Interfering with Goalkeepers

Stuart, a U13 – U19 referee, asks:

Can an opposing player stand in front of a goalie attempting to punt the ball?


No.  It is a violation of the Law to interfere in any way with the goalkeeper’s release of the ball from his/her hands.  This obviously doesn’t apply if the goalkeeper’s control is, say, only with the feet.

Note that we didn’t say “release the ball into play” because, technically, the ball is and remains “in play” even while in the hands of the goalkeeper —  it’s just that both the ball and the goalkeeper holding it are protected from challenge by an opponent.  This balances, in part, the four specific offenses that apply only to goalkeepers and are designed to limit the amount of time opponents cannot attempt to challenge for the ball while it is in the hands of the goalkeeper.
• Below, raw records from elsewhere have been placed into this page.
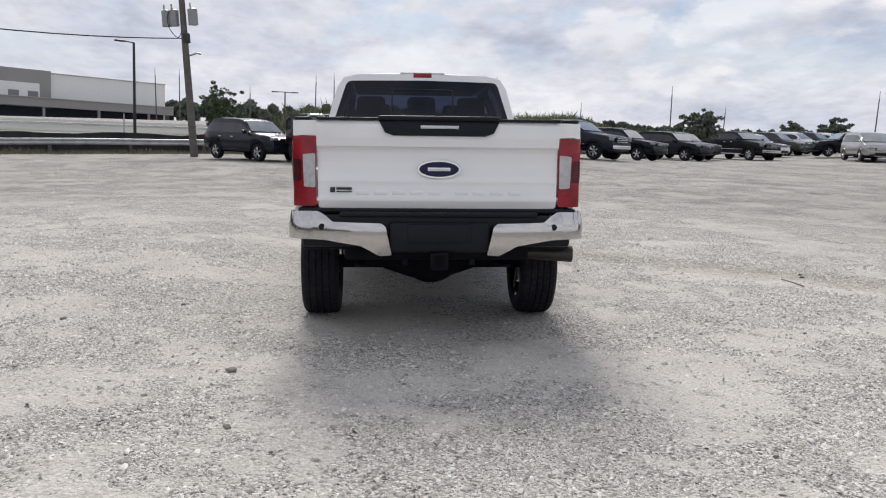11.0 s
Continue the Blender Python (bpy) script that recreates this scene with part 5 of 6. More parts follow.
    box(bm, (0, 0, K["sill"] - 0.02), (L * 0.82, K["W"] * 0.62, 0.14), 0.03)
    for w in (wr, wf):
        box(bm, (x0 + w, 0, rr + 0.16), (2 * rr + 0.1, K["W"] * 0.70, rr * 1.1), 0.05)
    part("underside", bm, M["under"], e)
    if kind == "jeep":
        for s in (-1, 1):
            for w in (wr, wf):
                bm = B()
                tube(bm, [(x0 + w - 0.58, s * (hw - 0.02), 0.78), (x0 + w - 0.40, s * (hw + 0.02), 1.0), (x0 + w + 0.36, s * (hw + 0.02), 1.02), (x0 + w + 0.60, s * (hw - 0.02), 0.80)], 0.07, 8)
                part("fender_flare", bm, M["black_plastic"], e)
        bm = B()
        box(bm, (x0 - 0.10, 0.05, 1.05), (0.20, 0.05, 0.05))
        lathe(bm, [(0.20, -0.12), (0.40, -0.12), (0.44, -0.06), (0.44, 0.06), (0.40, 0.12), (0.20, 0.12)], 32, closed=True)
        vs = [v for v in bm.verts if v.index < 0 or True][8:]
        bmesh.ops.rotate(bm, cent=(0, 0, 0), matrix=Matrix.Rotation(radians(90), 3, "Z"), verts=vs)
        bmesh.ops.translate(bm, vec=(x0 - 0.16, 0, 1.08), verts=vs)
        part("spare_wheel", bm, M["rubber"], e)
        bm = B()
        box(bm, (x0 + L - 0.08, 0, 0.74), (0.20, 1.30, 0.15), 0.04)
        part("winch_bumper", bm, M["black_plastic"], e)
        bm = B()
        box(bm, (x0 + L + 0.02, 0.0, 1.02), (0.04, 0.62, 0.20), 0.05)
        part("front_cover", bm, PAINTS["dark_red"], e, "dark red cover on the grille")
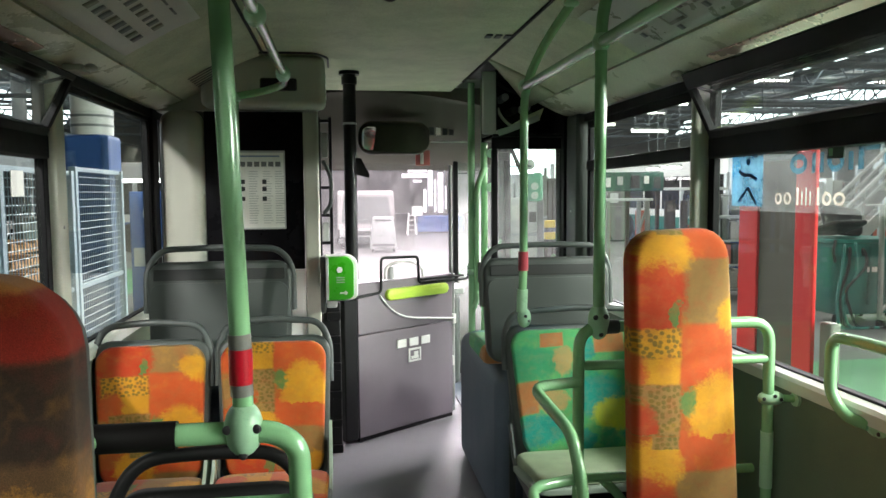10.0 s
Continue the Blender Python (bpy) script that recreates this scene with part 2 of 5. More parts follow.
POST = surface("pale_pillar_cover", srgb(196, 198, 184), 0.5, vary=0.09, fine=300, bump=0.05)
POST_GREEN = surface("greenish_pillar_cover", srgb(134, 142, 122), 0.5, vary=0.08, fine=300, bump=0.05)
CEIL = surface("speckled_ceiling_panel", srgb(178, 182, 156), 0.72, vary=0.2, big=4.5, fine=210, bump=0.3, spots=0.16)
COVE = surface("smooth_cove_panel", srgb(204, 206, 182), 0.3, vary=0.09, big=5.0, fine=160, bump=0.08, spots=0.08)
HEADER = surface("brown_grey_header_plastic", srgb(72, 67, 58), 0.7, vary=0.1, fine=400, bump=0.1)
DOOR_GREY = surface("grained_door_panel", srgb(122, 113, 121), 0.62, vary=0.07, big=3, fine=420, bump=0.2)
BEIGE = surface("beige_moulding", srgb(170, 171, 158), 0.5, vary=0.06, fine=300, bump=0.05)
LIME = surface("lime_plastic", srgb(196, 228, 84), 0.3, fine=200, coat=0.2)
VALID = surface("green_reader_front", srgb(66, 178, 38), 0.3, fine=200, bump=0.01, coat=0.3)
LIGHT_GREY = surface("light_grey_plastic", srgb(175, 178, 175), 0.45, fine=250)
WHITE = surface("white_plastic", srgb(236, 236, 232), 0.45, fine=250, vary=0.05)
PAPER = surface("printed_paper", srgb(222, 224, 216), 0.75, vary=0.05, big=12, fine=500)
FADED = surface("faded_print_sheet", srgb(186, 186, 178), 0.6, vary=0.08, big=10)
# rose in the base colour paints the red lifts' reflection in the pale trim
COVE_EDGE = surface("edge_trim_rose_reflection", srgb(238, 206, 196), 0.24, 0.55, vary=0.05, big=4, fine=200, bump=0.03)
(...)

That said, we try to train referees to be proactive about this.  It is always a good idea, for example, to keep an eye on such a situation as it develops and to step in before it runs it’s course into a scenario in which there is no option other than to stop play.  This usually can be achieved by clearly giving a verbal warning to any opponent who is too close or not clearly backing away that they need to get out of there.  Sometimes a baleful stare at the potential miscreant will be sufficient to do the job.  If it becomes necessary for you to actually step in if actual interference occurs (e.g., a concrete attempt to challenge for a ball held by the goalkeeper or an attempt to challenge for the ball while the goalkeeper is in the physical process of releasing it, or bumping into the goalkeeper), then play must be stopped.   If this occurs, it is recommended that the opponent also be cautioned (for unsporting conduct).

Why a caution?  For game control and player management purposes.  All players (particularly the goalkeeper), need to appreciate that the referee will not allow this sort of behavior.  Goalkeepers are strange folks (we know based on personal experience) who feel that, once they have the ball in hand, it needs to be their choice as to how and when they release it because they are God’s gift to soccer.  If the referee is forced into stopping play for interfering, we add a caution to sweeten the pot for the goalkeeper who now, instead of his/her brilliant release of the ball causing gasps of amazement from players, coaches, and spectators all, is forced to restart play with a plain, boring IFK.

It also has a deterrent effect and reduces the likelihood of seeing something like that develop again.